Render the material again word for word, skipping the pictures in it.

-- Start of Collected material --

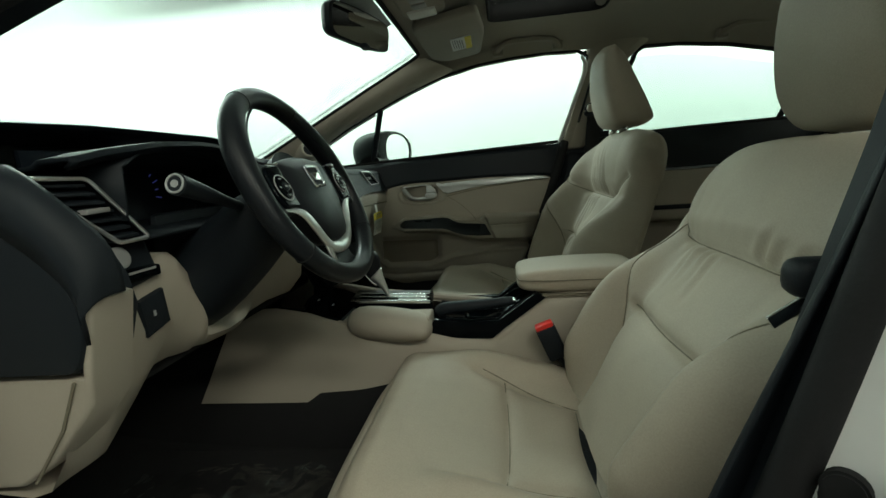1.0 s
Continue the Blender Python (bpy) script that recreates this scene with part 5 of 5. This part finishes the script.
    part("seat_pan", box((-0.215, cy - 0.225, 0.36), (0.22, cy + 0.225, 0.43 + dz), 0.015), BLACK, st)
    for s in (-1, 1):
        part("rail", box((-0.18, cy + s * 0.19 - 0.02, 0.272), (0.30, cy + s * 0.19 + 0.02, 0.345), 0.004), STEEL, st)
        part("recliner", disc((0.225, cy + s * 0.262, 0.445 + dz), (0, 1, 0), 0.05, 0.02, 24, 0.006), BLACK, st)
    # head restraint
    ho = Vector((0.352 + fore + 0.95 * (math.sin(lean) - math.sin(radians(21))), cy, 0.962 + dz + lift))

    def hr_edge(u, v):
        return (max(0, 1 - abs(u) ** 13)) ** 0.38 * (max(0, 1 - abs(2 * v - 1) ** 12)) ** 0.4

    def hr_front(u, v):
        w = 0.110 + 0.020 * soft(0, 0.35, v) - 0.020 * v
        x, z = u * w, 0.232 * v - 0.012 * soft(0.8, 1, v) * abs(u) ** 4 + 0.014 * (1 - soft(0, 0.25, v)) * abs(u) ** 4
        e = hr_edge(u, v)
        out = 0.045 - 0.022 * v
        bow = -0.012 * math.sin(math.pi * v) - 0.008 * (1 - u * u) + 0.0015 * noise.noise(Vector((u * 2, v * 3, cy)))
        return ho + Vector((out + (bow - out) * e - 0.005 * v + 0.02 * (1 - v) ** 2, x, z))

    def hr_rear(u, v):
        f = hr_front(u, v)
        e = hr_edge(u, v)
        return f if e < 1e-6 else Vector((f.x * (1 - e) + (ho.x + 0.142 - 0.108 * v) * e, ho.y + (f.y - ho.y) * (1 - 0.04 * e), f.z))

    part("head_restraint", pillow(hr_front, hr_rear, 44, 44), LEATHER, st, "beige leather head restraint", sharp=80)
    for s in (-1, 1):
        a = Vector((ho.x + 0.055, cy + s * 0.06, ho.z - 0.005))
        part("post", tube([a - 0.06 * BV, a + 0.06 * BV], 0.006, 10), CHROME, st, "chrome post")
        part("post_guide", disc(a - 0.008 * BV, BV, 0.014, 0.016, 16), BEIGE, st)
    return st


def gathers(seed, rows):
    """Creases that start at a seam: (x from, x to, y, length, lean, count, depth)."""
    rng = random.Random(seed)
    out = []
    for x0, x1, y, ln, tilt, n, amp in rows:
        for k in range(n):
            out.append((x0 + (x1 - x0) * (k + rng.uniform(-0.25, 0.25)) / max(n - 1, 1), y, ln * rng.uniform(0.55, 1.15), tilt + rng.uniform(-0.08, 0.08), amp * rng.uniform(0.6, 1.15)))
    return out


pleats_right = gathers(5, [(-0.10, 0.06, 0.380, 0.125, 0.35, 6, 0.0034), (-0.03, 0.125, 0.368, -0.14, 0.0, 6, 0.0036), (-0.01, 0.06, 0.214, -0.06, 0.0, 4, 0.0026)])
pleats_left = gathers(8, [(0.03, 0.12, 0.368, -0.09, 0.3, 4, 0.0022), (-0.13, -0.06, 0.382, 0.05, -0.5, 3, 0.0024), (0.09, 0.13, 0.372, -0.04, 0.5, 2, 0.002)])
seat(1, 0.37, radians(21), 0.0, 0.0, 0.016, pleats_right, "beige leather passenger seat with gathered pleats")
seat(-1, -0.37, radians(32.5), -0.032, -0.032, -0.024, pleats_left, "beige leather driver seat, slightly creased")

# ---- rear bench ----
bench = thing("rear_seat", (1.0, 0, 0.28), "beige leather rear bench with two head restraints", "car seat")


def rb_front(u, v):
    x, y = 0.70 + 0.46 * v, u * 0.66
    z = at([(0, 0.455), (0.04, 0.50), (0.12, 0.535), (0.4, 0.525), (0.8, 0.49), (1, 0.47)], v) - 0.018 * bumpy(abs(y) - 0.33, 0.16) + 0.003 * noise.noise(Vector((x * 7, y * 7, 2)))
    e = (max(0, 1 - abs(u) ** 16)) ** 0.4
    z = 0.45 + (z - 0.45) * e if v > 0 else 0.45
    return Vector((x + 0.03 * (1 - abs(u)) * 0, y, z))


def rb_rear(u, v):
    f = rb_front(u, v)
    e = (max(0, 1 - abs(u) ** 16)) ** 0.4 * min(1, v * 20) * min(1, (1 - v) * 20)
    return f if e < 1e-6 else Vector((f.x, f.y, f.z * (1 - e) + 0.33 * e))


part("cushion", pillow(rb_front, rb_rear, 60, 36), LEATHER, bench, "beige leather bench cushion", sharp=80)
part("cushion_base", box((0.715, -0.66, 0.285), (1.2, 0.66, 0.45), 0.02, 3), LEATHER_SIDE, bench)
rbv, rbn = Vector((math.sin(0.56), 0, math.cos(0.56))), Vector((-math.cos(0.56), 0, math.sin(0.56)))
rb0 = Vector((0.905, 0, 0.47))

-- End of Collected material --

Expected output
1.0 s
Continue the Blender Python (bpy) script that recreates this scene with part 5 of 5. This part finishes the script.
    part("seat_pan", box((-0.215, cy - 0.225, 0.36), (0.22, cy + 0.225, 0.43 + dz), 0.015), BLACK, st)
    for s in (-1, 1):
        part("rail", box((-0.18, cy + s * 0.19 - 0.02, 0.272), (0.30, cy + s * 0.19 + 0.02, 0.345), 0.004), STEEL, st)
        part("recliner", disc((0.225, cy + s * 0.262, 0.445 + dz), (0, 1, 0), 0.05, 0.02, 24, 0.006), BLACK, st)
    # head restraint
    ho = Vector((0.352 + fore + 0.95 * (math.sin(lean) - math.sin(radians(21))), cy, 0.962 + dz + lift))

    def hr_edge(u, v):
        return (max(0, 1 - abs(u) ** 13)) ** 0.38 * (max(0, 1 - abs(2 * v - 1) ** 12)) ** 0.4

    def hr_front(u, v):
        w = 0.110 + 0.020 * soft(0, 0.35, v) - 0.020 * v
        x, z = u * w, 0.232 * v - 0.012 * soft(0.8, 1, v) * abs(u) ** 4 + 0.014 * (1 - soft(0, 0.25, v)) * abs(u) ** 4
        e = hr_edge(u, v)
        out = 0.045 - 0.022 * v
        bow = -0.012 * math.sin(math.pi * v) - 0.008 * (1 - u * u) + 0.0015 * noise.noise(Vector((u * 2, v * 3, cy)))
        return ho + Vector((out + (bow - out) * e - 0.005 * v + 0.02 * (1 - v) ** 2, x, z))

    def hr_rear(u, v):
        f = hr_front(u, v)
        e = hr_edge(u, v)
        return f if e < 1e-6 else Vector((f.x * (1 - e) + (ho.x + 0.142 - 0.108 * v) * e, ho.y + (f.y - ho.y) * (1 - 0.04 * e), f.z))

    part("head_restraint", pillow(hr_front, hr_rear, 44, 44), LEATHER, st, "beige leather head restraint", sharp=80)
    for s in (-1, 1):
        a = Vector((ho.x + 0.055, cy + s * 0.06, ho.z - 0.005))
        part("post", tube([a - 0.06 * BV, a + 0.06 * BV], 0.006, 10), CHROME, st, "chrome post")
        part("post_guide", disc(a - 0.008 * BV, BV, 0.014, 0.016, 16), BEIGE, st)
    return st


def gathers(seed, rows):
    """Creases that start at a seam: (x from, x to, y, length, lean, count, depth)."""
    rng = random.Random(seed)
    out = []
    for x0, x1, y, ln, tilt, n, amp in rows:
        for k in range(n):
            out.append((x0 + (x1 - x0) * (k + rng.uniform(-0.25, 0.25)) / max(n - 1, 1), y, ln * rng.uniform(0.55, 1.15), tilt + rng.uniform(-0.08, 0.08), amp * rng.uniform(0.6, 1.15)))
    return out


pleats_right = gathers(5, [(-0.10, 0.06, 0.380, 0.125, 0.35, 6, 0.0034), (-0.03, 0.125, 0.368, -0.14, 0.0, 6, 0.0036), (-0.01, 0.06, 0.214, -0.06, 0.0, 4, 0.0026)])
pleats_left = gathers(8, [(0.03, 0.12, 0.368, -0.09, 0.3, 4, 0.0022), (-0.13, -0.06, 0.382, 0.05, -0.5, 3, 0.0024), (0.09, 0.13, 0.372, -0.04, 0.5, 2, 0.002)])
seat(1, 0.37, radians(21), 0.0, 0.0, 0.016, pleats_right, "beige leather passenger seat with gathered pleats")
seat(-1, -0.37, radians(32.5), -0.032, -0.032, -0.024, pleats_left, "beige leather driver seat, slightly creased")

# ---- rear bench ----
bench = thing("rear_seat", (1.0, 0, 0.28), "beige leather rear bench with two head restraints", "car seat")


def rb_front(u, v):
    x, y = 0.70 + 0.46 * v, u * 0.66
    z = at([(0, 0.455), (0.04, 0.50), (0.12, 0.535), (0.4, 0.525), (0.8, 0.49), (1, 0.47)], v) - 0.018 * bumpy(abs(y) - 0.33, 0.16) + 0.003 * noise.noise(Vector((x * 7, y * 7, 2)))
    e = (max(0, 1 - abs(u) ** 16)) ** 0.4
    z = 0.45 + (z - 0.45) * e if v > 0 else 0.45
    return Vector((x + 0.03 * (1 - abs(u)) * 0, y, z))


def rb_rear(u, v):
    f = rb_front(u, v)
    e = (max(0, 1 - abs(u) ** 16)) ** 0.4 * min(1, v * 20) * min(1, (1 - v) * 20)
    return f if e < 1e-6 else Vector((f.x, f.y, f.z * (1 - e) + 0.33 * e))


part("cushion", pillow(rb_front, rb_rear, 60, 36), LEATHER, bench, "beige leather bench cushion", sharp=80)
part("cushion_base", box((0.715, -0.66, 0.285), (1.2, 0.66, 0.45), 0.02, 3), LEATHER_SIDE, bench)
rbv, rbn = Vector((math.sin(0.56), 0, math.cos(0.56))), Vector((-math.cos(0.56), 0, math.sin(0.56)))
rb0 = Vector((0.905, 0, 0.47))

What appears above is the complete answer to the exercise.